A dispute arose as to unpaid commissions, which TT (and other travel agents) asserted that PIAC owed to them.  Faced with this assertion (which PIAC did not accept) PIAC gave notice of termination of its contract with TT and moved to reduce TT’s usual fortnightly ticket allocation from 300 to 60.  PIAC then offered TT to enter into a new contract that included an onerous waiver term under which TT would be required to release PIAC from all claims that TT may otherwise have had in respect of the earlier unpaid commissions.  TT reluctantly agreed to enter into the new contract, but subsequently sought to rescind the same on the basis that it had been subjected to illegitimate threats or pressures by PIAC.  

The issue for the UK courts was whether PIAC’s actions amounted to lawful act economic duress, rendering the new contract voidable.  There was no question that PIAC’s pressures on TT to enter into the new agreement were lawful; it had validly terminated the earlier agreement by providing notice and the reduction in ticket allocation did not constitute a breach of contract.  It was not argued that PIAC’s initial breach of contract (in failing to pay commission owed) meant that this was a case of unlawful economic duress.  The previous breach was not the relevant threat or pressure that induced TT to enter into the new agreement.  Rather, it was the threat or pressure of PIAC not continuing their contractual relationship with TT that constituted the relevant inducement.  The question for the court was whether PIAC’s actions, while entirely lawful, could nonetheless be viewed as asserting illegitimate pressure on TT.  

The Supreme Court (UK)

Like the Court of Appeal, the Supreme Court found PIAC’s actions were not illegitimate under the doctrine of lawful act economic duress.  

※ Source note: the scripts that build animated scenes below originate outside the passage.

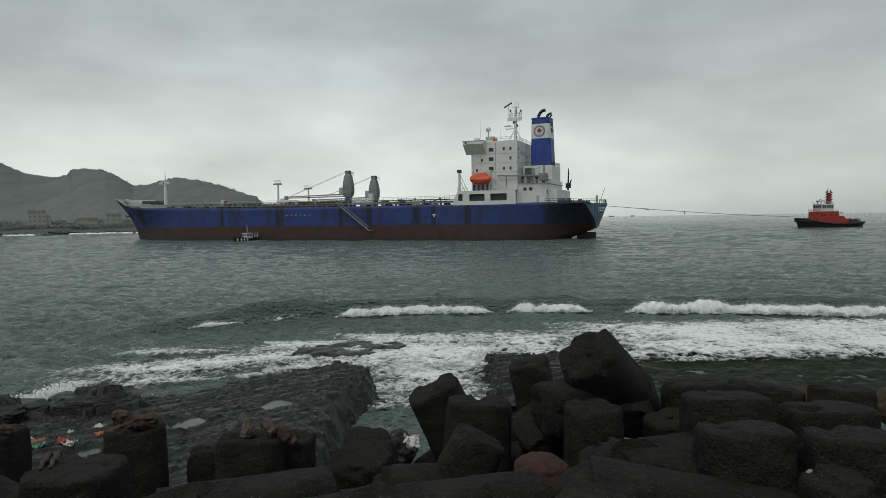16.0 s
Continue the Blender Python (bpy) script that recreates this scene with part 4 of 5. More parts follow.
part("house_step", loft([[(x, y, z) for x, z in ((-2.4, 1.6), (-7.6, 1.6), (-7.6, 3.4), (-6.2, 3.6), (-5.4, 4.7), (-2.4, 4.9))] for y in (-2.6, 2.6)], closed=True, caps=True), M_TUGRED, tugboat)
wheel = part("wheelhouse", loft([[(-0.4 - g, -2.5 - g, z), (5.2 + g, -2.5 - g, z), (5.2 + g, 2.5 + g, z), (-0.4 - g, 2.5 + g, z)] for z, g in ((6.9, 0.0), (10.0, 0.15))], closed=True, caps=True), M_WHITE, tugboat, "white wheelhouse")
for x in (0.4, 1.5, 2.6, 3.7, 4.7):
    for side in (-1, 1):
        w = part("window", box(x - 0.42, x + 0.42, side * 2.58, side * 2.66, 8.3, 9.6), M_GREY, wheel)
        part("pane", box(x - 0.34, x + 0.34, side * 2.64, side * 2.70, 8.38, 9.52), M_GLASS, w)
for y in (-1.8, -0.6, 0.6, 1.8):
    w = part("window", box(5.28, 5.36, y - 0.5, y + 0.5, 8.3, 9.6), M_GREY, wheel)
    part("pane", box(5.34, 5.40, y - 0.42, y + 0.42, 8.38, 9.52), M_GLASS, w)
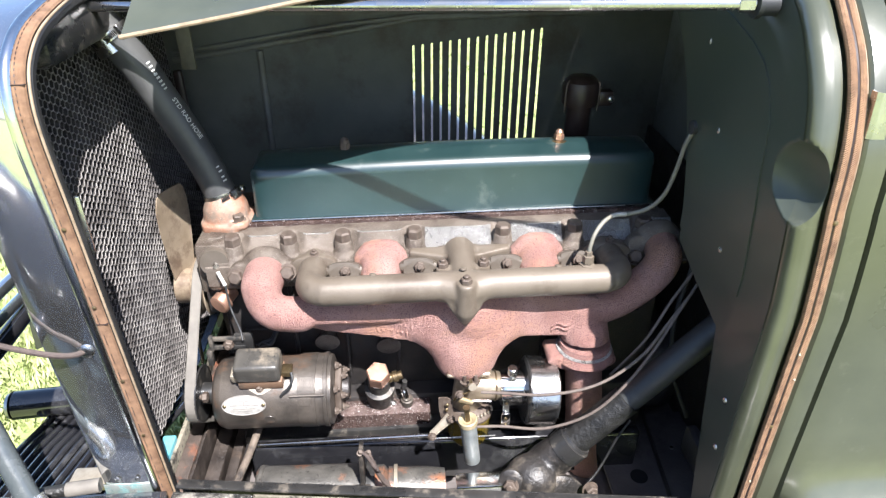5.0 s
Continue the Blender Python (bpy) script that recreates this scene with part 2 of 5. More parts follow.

However, the majority of the judges believed that the Court of Appeal and CTN Cash and Carry Ltd v Gallaher Ltd, a prior Court of Appeal decision, had gone too far in focusing on the defendants’ honest belief (as to their legitimate interest) and had wrongly focused on “bad faith”. A subjective bad-faith threat or demand was not required (Lord Burrows dissenting on this point).  

The majority considered it irrelevant whether PIAC genuinely believed it had a defence to the claim it sought TT to waive (i.e. an entitlement to the thing demanded) and it was not desirable to introduce such a subjective test to the doctrine. Not only would it be unduly difficult for the party seeking to rescind the contract (being the party bearing the onus of proof) to establish the subjective belief of the other party, but it would also be no different in principle from making demands for inducement payments as a pre-condition to entering a contract – a common occurrence in the context of commercial negotiations, widely accepted as legitimate.    

As the majority noted, where the common law does not recognise a doctrine of inequality of bargaining power or any principle of good faith in commercial dealings, hard-nosed exercise of monopoly power as against more vulnerable commercial parties does not of itself amount to illegitimate pressure. What is required is some form of reprehensible conduct (which would often involve some element of bad faith) that actively maneuvers the other contracting party into a position where they have no reasonable alternative but to agree to the contract.  

Comment

In general, a ‘threat-and-demand’ motivated by commercial self-interest will be justified. Something more than being difficult or ungenerous is required, and this is likely to require extreme facts where a contracting party deliberately takes steps which, albeit lawful, are calculated to place the other party in a position where the essence of the choice that party then faces is effectively no better than ‘silver or lead’.